This engaging PBS video discusses the problem of maintaining both farms and forests.
The video explains how forests can be beneficial to farmlands, instead of being seen as an obstacle.
Teaching Tips
Positives
The video incorporates a variety of images, text, and music to engage students and enhance their understanding.
Additional Prerequisites
The video has a commercial at the end. Video content finishes at 5 minutes, 4 seconds.
Students would benefit from having a sound understanding of the impacts of farming. The course Food and Farming could be used for students who need more background knowledge.
Differentiation
Elementary grade science classes could use this video alongside the book Andrea & Flavio's Fantastic Forest Farm to learn about farming solutions to climate change.
Agroforestry is seen as one of the most efficient techniques that restores the forest, increases agricultural productivity and soil health, and reduces CO2 emissions from the agricultural sector. This resource is valid and recommended for teaching.
Standards
Next Generation Science Standards (NGSS)
ESS3: Earth and Human Activity
5-ESS3-1 Obtain and combine information about ways individual communities use science ideas to protect the Earth’s resources and environment.

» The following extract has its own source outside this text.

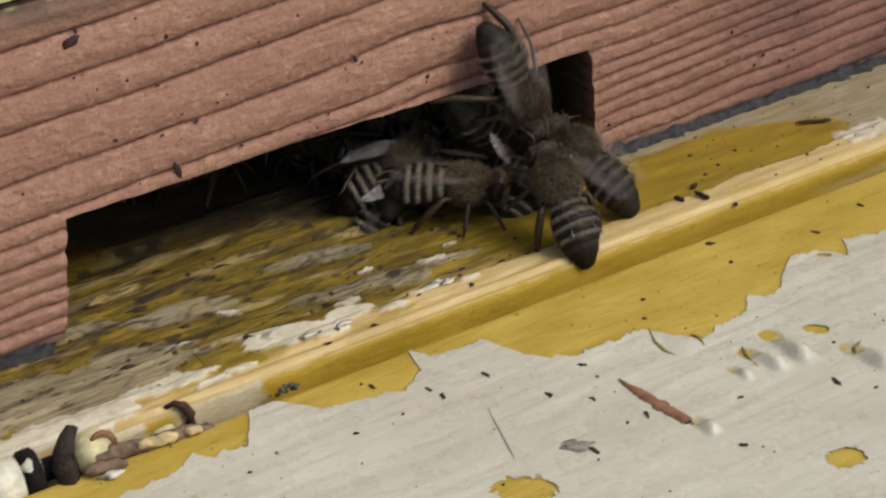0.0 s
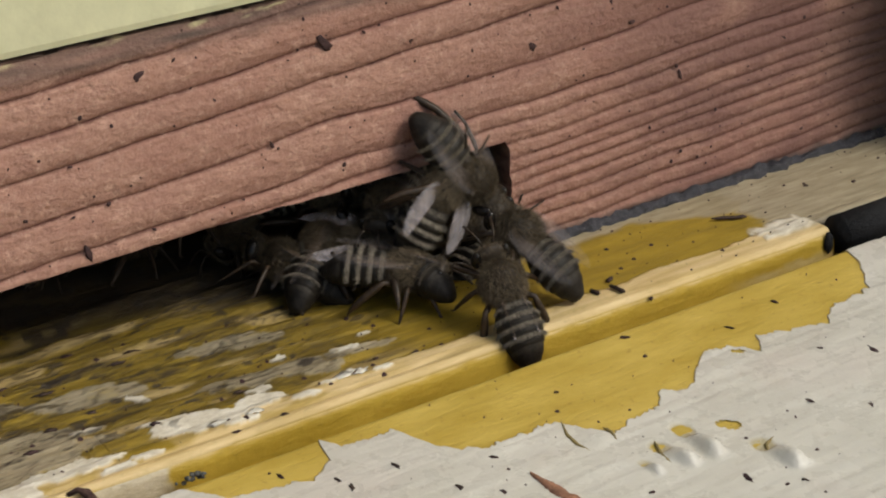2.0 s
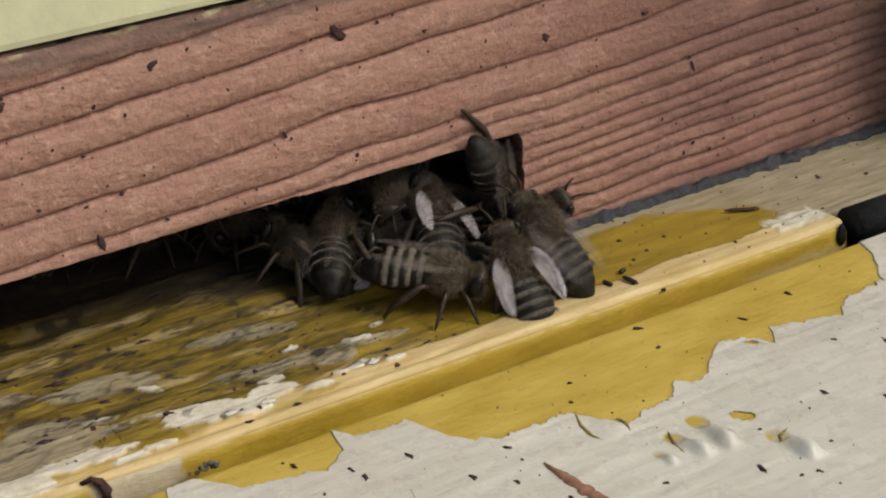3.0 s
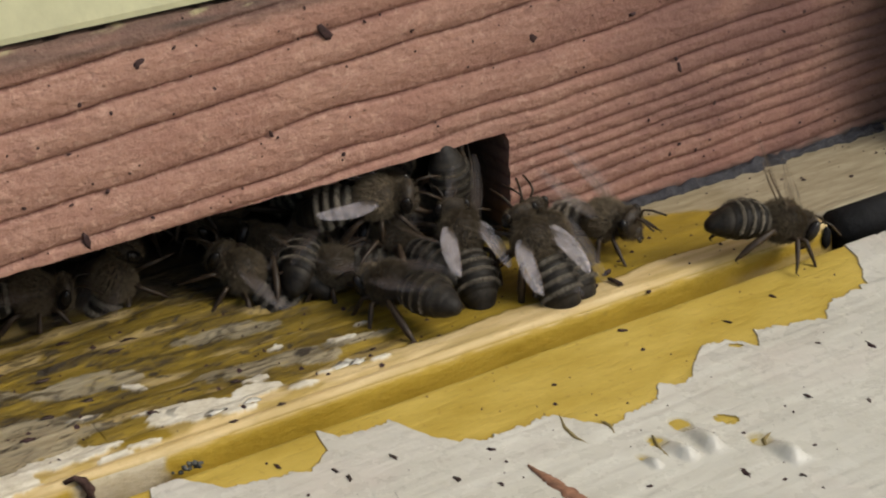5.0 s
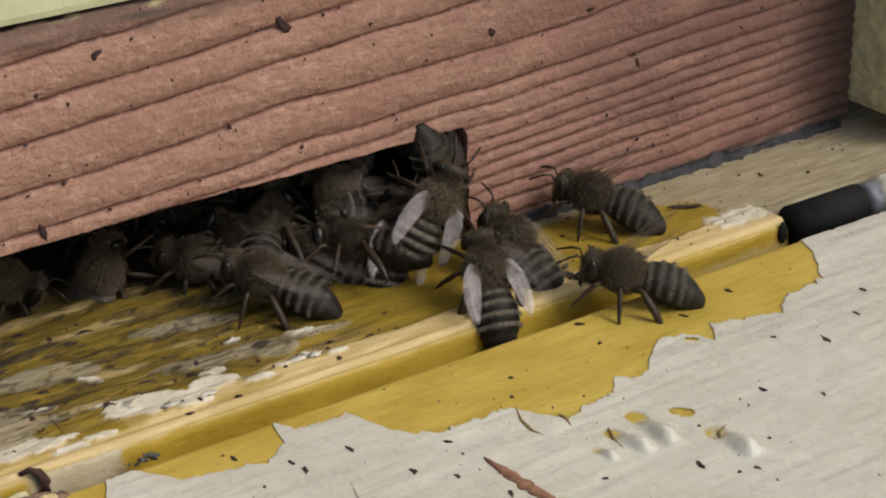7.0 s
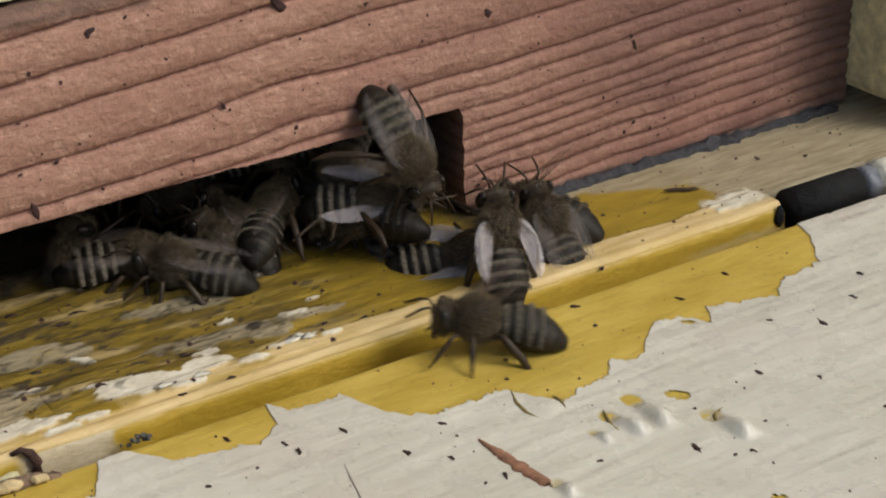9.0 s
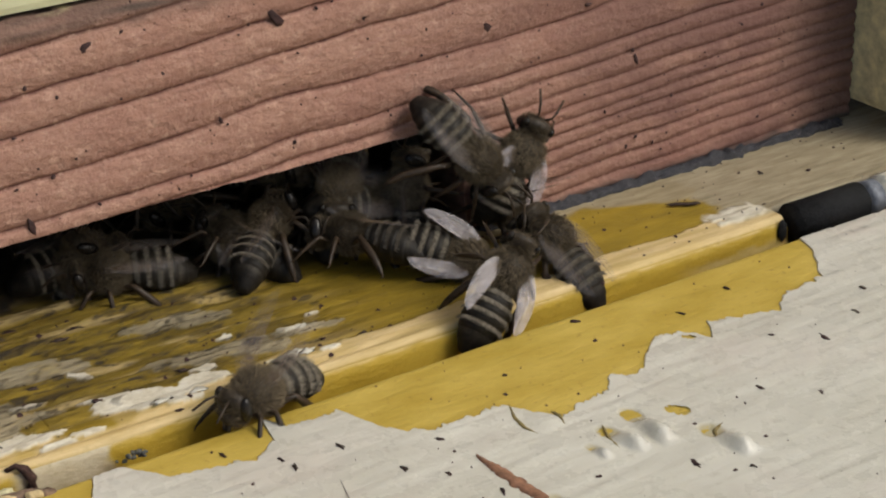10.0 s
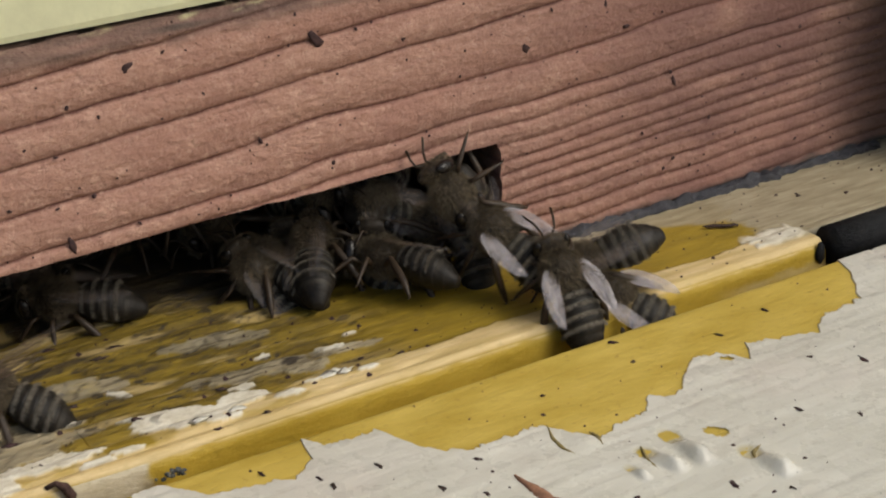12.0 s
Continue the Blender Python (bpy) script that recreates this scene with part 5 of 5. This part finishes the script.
        (7.00, mm(-13.68, 4.06, 7.13, 3.7, 23.4, 224.2)),
        (8.00, mm(-13.08, 3.68, 7.86, 4.8, 15.0, 208.3)),
        (9.00, mm(-12.82, 3.70, 7.43, 5.7, 20.5, 231.5)),
        (10.00, mm(-12.69, 4.07, 7.24, -0.3, 27.1, 233.3)),
        (11.00, mm(-13.60, 3.49, 7.69, 6.5, 16.3, 228.8)),
        (12.00, mm(-12.60, 4.26, 7.37, 0.3, 20.7, 229.1)),
    ],
    "X3": [
        (0.00, mm(-14.41, 0.66, 4.25, 28.2, -9.0, 119.8)),
        (1.00, mm(-14.50, 0.54, 4.11, 42.1, -8.0, 110.4)),
        (2.00, mm(-15.23, -0.34, 3.85, 28.7, -4.4, 105.0)),
        (3.00, mm(-14.95, 0.62, 3.96, 36.8, -0.6, 130.3)),
        (4.00, mm(-14.67, 0.45, 3.87, 41.3, -7.5, 115.6)),
        (5.00, mm(-14.67, -0.23, 4.31, 40.6, -7.8, 110.7)),
        (6.00, mm(-15.63, 0.50, 3.87, 33.1, -6.1, 107.6)),
        (7.00, mm(-15.06, -0.37, 4.05, 30.1, -2.2, 130.7)),
        (8.00, mm(-15.18, 0.64, 3.65, 35.6, -0.8, 131.1)),
        (9.00, mm(-14.40, 0.02, 4.21, 42.4, 1.4, 130.9)),
        (10.00, mm(-14.39, -0.03, 4.13, 29.7, -3.4, 128.4)),
        (11.00, mm(-14.89, -0.31, 3.70, 30.5, -8.4, 110.7)),
        (12.00, mm(-15.16, -0.64, 4.27, 33.3, -1.3, 122.0)),
    ],
    "X4": [
        (0.00, mm(-19.32, 5.45, 4.94, -21.5, -17.9, 34.3)),
        (1.00, mm(-19.46, 5.84, 4.73, -30.1, -17.7, 34.9)),
        (2.00, mm(-19.80, 6.15, 4.78, -28.7, -24.1, 34.4)),
        (3.00, mm(-19.88, 5.92, 5.27, -32.3, -20.2, 52.5)),
        (4.00, mm(-20.60, 5.80, 5.15, -31.6, -21.4, 50.0)),
        (5.00, mm(-20.13, 6.53, 5.29, -22.1, -20.4, 39.1)),
        (6.00, mm(-19.81, 5.90, 5.00, -25.1, -12.2, 56.5)),
        (7.00, mm(-20.53, 6.57, 5.14, -30.4, -15.5, 47.1)),
        (8.00, mm(-19.91, 6.10, 4.72, -29.7, -20.2, 35.4)),
        (9.00, mm(-19.69, 5.76, 4.98, -20.3, -13.3, 41.5)),
        (10.00, mm(-20.14, 6.10, 4.70, -22.7, -22.0, 37.1)),
        (11.00, mm(-19.71, 6.02, 4.62, -26.5, -15.0, 34.7)),
        (12.00, mm(-19.78, 5.65, 4.95, -34.3, -18.7, 60.1)),
    ],
    "X5": [
        (0.00, mm(-23.37, 7.99, 3.93, 34.4, -16.8, 119.0)),
        (1.00, mm(-24.47, 8.48, 3.53, 24.4, -19.6, 119.7)),
        (2.00, mm(-24.09, 7.41, 3.43, 24.4, -17.4, 122.5)),
        (3.00, mm(-23.93, 7.66, 3.76, 22.2, -27.6, 113.9)),
        (4.00, mm(-24.17, 7.93, 3.26, 27.5, -18.9, 123.2)),
        (5.00, mm(-24.67, 8.02, 3.59, 29.9, -14.9, 109.7)),
        (6.00, mm(-23.90, 8.00, 3.84, 34.4, -23.4, 116.0)),
        (7.00, mm(-23.78, 7.82, 3.84, 31.0, -20.7, 111.7)),
        (8.00, mm(-23.37, 8.20, 3.71, 25.9, -16.0, 120.2)),
        (9.00, mm(-24.27, 7.76, 3.74, 24.5, -27.2, 103.8)),
        (10.00, mm(-23.72, 8.00, 3.66, 29.9, -20.0, 122.7)),
        (11.00, mm(-23.57, 8.65, 3.75, 32.7, -16.5, 122.1)),
        (12.00, mm(-24.22, 7.75, 3.21, 20.9, -13.2, 109.0)),
    ],
    "X6": [
        (0.00, mm(-10.79, 9.47, 4.06, -1.2, -14.2, 35.0)),
        (1.00, mm(-11.23, 8.47, 4.14, 2.0, -18.4, 36.2)),
        (2.00, mm(-10.52, 8.86, 4.33, -2.2, -15.3, 50.4)),
        (3.00, mm(-11.46, 8.55, 4.21, -5.2, -17.8, 32.1)),
        (4.00, mm(-10.35, 9.47, 3.79, 6.9, -13.5, 32.8)),
        (5.00, mm(-11.33, 9.20, 4.17, -1.1, -23.4, 43.6)),
        (6.00, mm(-10.63, 9.03, 3.76, -1.7, -13.3, 42.7)),
        (7.00, mm(-10.63, 8.55, 4.15, 6.2, -11.2, 38.1)),
        (8.00, mm(-10.42, 9.12, 3.84, -6.1, -14.8, 56.4)),
        (9.00, mm(-10.90, 8.72, 3.86, 1.3, -9.7, 41.8)),
        (10.00, mm(-11.16, 8.99, 3.78, -1.9, -12.5, 54.8)),
        (11.00, mm(-11.18, 8.97, 4.32, 4.8, -18.1, 56.6)),
        (12.00, mm(-10.46, 8.95, 3.75, 6.8, -11.1, 48.6)),
    ],
    "X7": [
        (0.00, mm(-15.57, 10.70, 7.72, 15.9, -19.2, 286.0)),
        (1.00, mm(-15.89, 10.62, 7.87, 12.6, -19.5, 300.6)),
        (2.00, mm(-15.78, 11.42, 7.75, 13.2, -16.0, 301.4)),
        (3.00, mm(-15.60, 11.55, 7.96, 6.7, -21.4, 292.3)),
        (4.00, mm(-16.64, 10.68, 8.07, 2.7, -30.7, 286.5)),
        (5.00, mm(-16.53, 10.88, 8.14, 9.2, -31.4, 301.9)),
        (6.00, mm(-16.35, 10.31, 7.95, 15.3, -16.7, 279.7)),
        (7.00, mm(-16.60, 11.47, 8.28, 16.3, -19.0, 299.4)),
        (8.00, mm(-15.56, 10.36, 7.74, 2.3, -31.7, 303.3)),
        (9.00, mm(-15.30, 11.08, 7.72, 3.8, -17.1, 301.6)),
        (10.00, mm(-15.88, 11.31, 8.08, 13.1, -16.0, 288.1)),
        (11.00, mm(-16.59, 10.41, 8.12, 2.6, -29.9, 300.7)),
        (12.00, mm(-15.39, 10.46, 7.78, 17.5, -17.0, 293.5)),
    ],
    "X8": [
        (0.00, mm(-25.33, 16.38, 5.11, -7.2, 33.8, 159.9)),
        (1.00, mm(-26.50, 16.51, 5.06, 0.0, 33.5, 180.3)),
        (2.00, mm(-25.37, 15.39, 4.63, -7.7, 37.9, 171.6)),
        (3.00, mm(-26.17, 16.15, 4.70, -2.8, 27.0, 175.5)),
        (4.00, mm(-26.48, 16.66, 4.63, -7.3, 24.9, 184.3)),
        (5.00, mm(-26.34, 16.26, 5.14, -2.9, 27.1, 177.5)),
        (6.00, mm(-26.59, 15.33, 4.92, -3.8, 23.4, 159.0)),
        (7.00, mm(-26.00, 16.64, 5.16, -6.1, 28.0, 175.7)),
        (8.00, mm(-26.59, 15.58, 4.66, -1.4, 31.0, 180.8)),
        (9.00, mm(-26.66, 15.49, 4.82, -2.4, 27.2, 184.4)),
        (10.00, mm(-26.20, 16.57, 5.39, -4.3, 24.8, 180.5)),
        (11.00, mm(-26.68, 15.48, 4.76, -8.6, 32.5, 157.1)),
        (12.00, mm(-26.32, 16.08, 5.14, -7.0, 30.9, 176.5)),
    ],
    "X9": [
        (0.00, mm(-35.60, 22.11, 3.66, -7.4, 7.5, 26.8)),
        (1.00, mm(-35.03, 22.49, 3.89, -10.7, 9.1, 22.0)),
        (2.00, mm(-35.27, 21.37, 4.16, -6.2, 13.5, 19.6)),
        (3.00, mm(-34.58, 21.56, 3.87, -12.0, 4.8, 11.8)),
        (4.00, mm(-34.80, 22.47, 4.02, -6.7, 8.9, 22.4)),
        (5.00, mm(-34.86, 21.49, 4.29, -15.7, 3.8, 17.6)),
        (6.00, mm(-34.75, 22.60, 3.72, -17.6, 9.2, 18.7)),
        (7.00, mm(-34.68, 21.56, 4.23, -17.4, 1.5, 7.6)),
        (8.00, mm(-35.58, 21.36, 4.12, -2.8, 6.1, 6.9)),
        (9.00, mm(-35.29, 21.64, 4.17, -8.4, 9.2, 30.2)),
        (10.00, mm(-35.31, 22.18, 3.92, -6.6, 5.2, 25.8)),
        (11.00, mm(-35.31, 22.27, 3.77, -6.2, 7.7, 9.2)),
        (12.00, mm(-34.66, 21.46, 4.17, -6.1, 8.0, 17.5)),
    ],
    "X10": [
        (0.00, mm(-46.60, 26.64, 3.99, -31.4, 12.5, 269.3)),
        (1.00, mm(-45.74, 25.74, 3.68, -36.7, 8.5, 286.6)),
        (2.00, mm(-45.51, 26.19, 3.66, -35.0, 20.9, 276.6)),
        (3.00, mm(-46.15, 25.82, 3.74, -42.0, 15.3, 278.0)),
        (4.00, mm(-46.41, 26.12, 3.93, -40.2, 15.2, 282.5)),
        (5.00, mm(-45.86, 25.85, 3.62, -37.9, 16.3, 278.5)),
        (6.00, mm(-46.24, 25.58, 4.22, -40.6, 13.3, 276.6)),
        (7.00, mm(-45.99, 25.38, 3.77, -39.3, 14.8, 265.1)),
        (8.00, mm(-45.65, 25.42, 3.92, -27.9, 21.9, 268.0)),
        (9.00, mm(-46.41, 25.33, 4.16, -40.9, 22.6, 267.7)),
        (10.00, mm(-45.35, 26.31, 3.93, -36.9, 17.4, 285.4)),
        (11.00, mm(-46.33, 26.20, 3.95, -41.4, 7.5, 260.6)),
        (12.00, mm(-46.64, 25.73, 4.24, -26.9, 13.2, 281.0)),
    ],
    "X11": [
        (0.00, mm(-29.36, 18.11, 8.18, 4.1, -8.5, 315.4)),
        (1.00, mm(-29.61, 17.49, 8.21, 11.0, -4.8, 331.5)),
        (2.00, mm(-29.63, 18.05, 7.82, 8.4, -11.3, 312.7)),
        (3.00, mm(-29.79, 17.83, 8.38, 5.8, -3.7, 313.0)),
        (4.00, mm(-29.47, 18.02, 8.31, 16.4, 0.9, 326.8)),
        (5.00, mm(-29.82, 17.98, 8.30, 10.0, 0.1, 326.4)),
        (6.00, mm(-29.91, 17.67, 7.86, 4.7, -2.8, 324.1)),
        (7.00, mm(-29.66, 17.95, 8.36, 4.8, -10.0, 318.2)),
        (8.00, mm(-30.64, 18.31, 7.83, 5.9, -5.1, 329.3)),
        (9.00, mm(-30.66, 18.03, 7.95, 17.9, -9.3, 308.3)),
        (10.00, mm(-29.34, 17.94, 7.99, 10.6, -11.0, 323.6)),
        (11.00, mm(-29.69, 18.15, 8.07, 8.9, -4.6, 307.4)),
        (12.00, mm(-30.19, 17.33, 8.06, 17.3, -0.1, 325.4)),
    ],
}


def motions():
    """The bees' ways, the wings that one of them opens, and the steps of the legs of the two that walk outside."""
    for key, bee in BEE_OF.items():
        walk(bee, BEE_ROWS[key])
    for w in [p for p in BEE_OF["B"].children if p.name.startswith("wing")]:
        rest = w.matrix_basis.copy()
        side = 1 if rest.translation.y > 0 else -1
        shut = Matrix.Translation(rest.translation + Vector((0, -0.3 * side, -0.5)) * MM) @ pose(0, 0, 0, -78 * side, 4, 0)
        walk(w, [(0.0, shut), (2.6, shut), (3.0, rest), (12.0, rest)])
    for key in ("R1", "R2"):
        legs = [p for p in BEE_OF[key].children if p.name.startswith("leg")]
        for i, leg in enumerate(legs):
            rest, rows = leg.matrix_basis.copy(), []
            for step in range(81):
                t = step * 0.15
                swing = 16 * math.sin(step * 2.1 + i * math.pi) if 4.5 < t else 0
                rows.append((t, rest @ pose(0, 0, 0, 0, 0, swing)))
            walk(leg, rows)


BEE_OF = build_bees()
motions()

HS-ESS3-2 Evaluate competing design solutions for developing, managing, and utilizing energy and mineral resources based on cost-benefit ratios.
HS-ESS3-4 Evaluate or refine a technological solution that reduces impacts of human activities on natural systems.
HS-ESS3-6 Use a computational representation to illustrate the relationships among Earth systems and how those relationships are being modified due to human activity.
ETS1: Engineering Design
MS-ETS1-2 Evaluate competing design solutions using a systematic process to determine how well they meet the criteria and constraints of the problem.
College, Career, and Civic Life (C3) Standards
Dimension 4: Taking Informed Action
D4.6.6-8 Draw on multiple disciplinary lenses to analyze how a specific problem can manifest itself at local, regional, and global levels over time, identifying its characteristics and causes, and the challenges and opportunities faced by those trying to address the problem.
D4.7.6-8 Assess their individual and collective capacities to take action to address local, regional, and global problems, taking into account a range of possible levers of power, strategies, and potential outcomes.
D4.7.3-5 Explain different strategies and approaches students and others could take in working alone and together to address local, regional, and global problems, and predict possible results of their actions.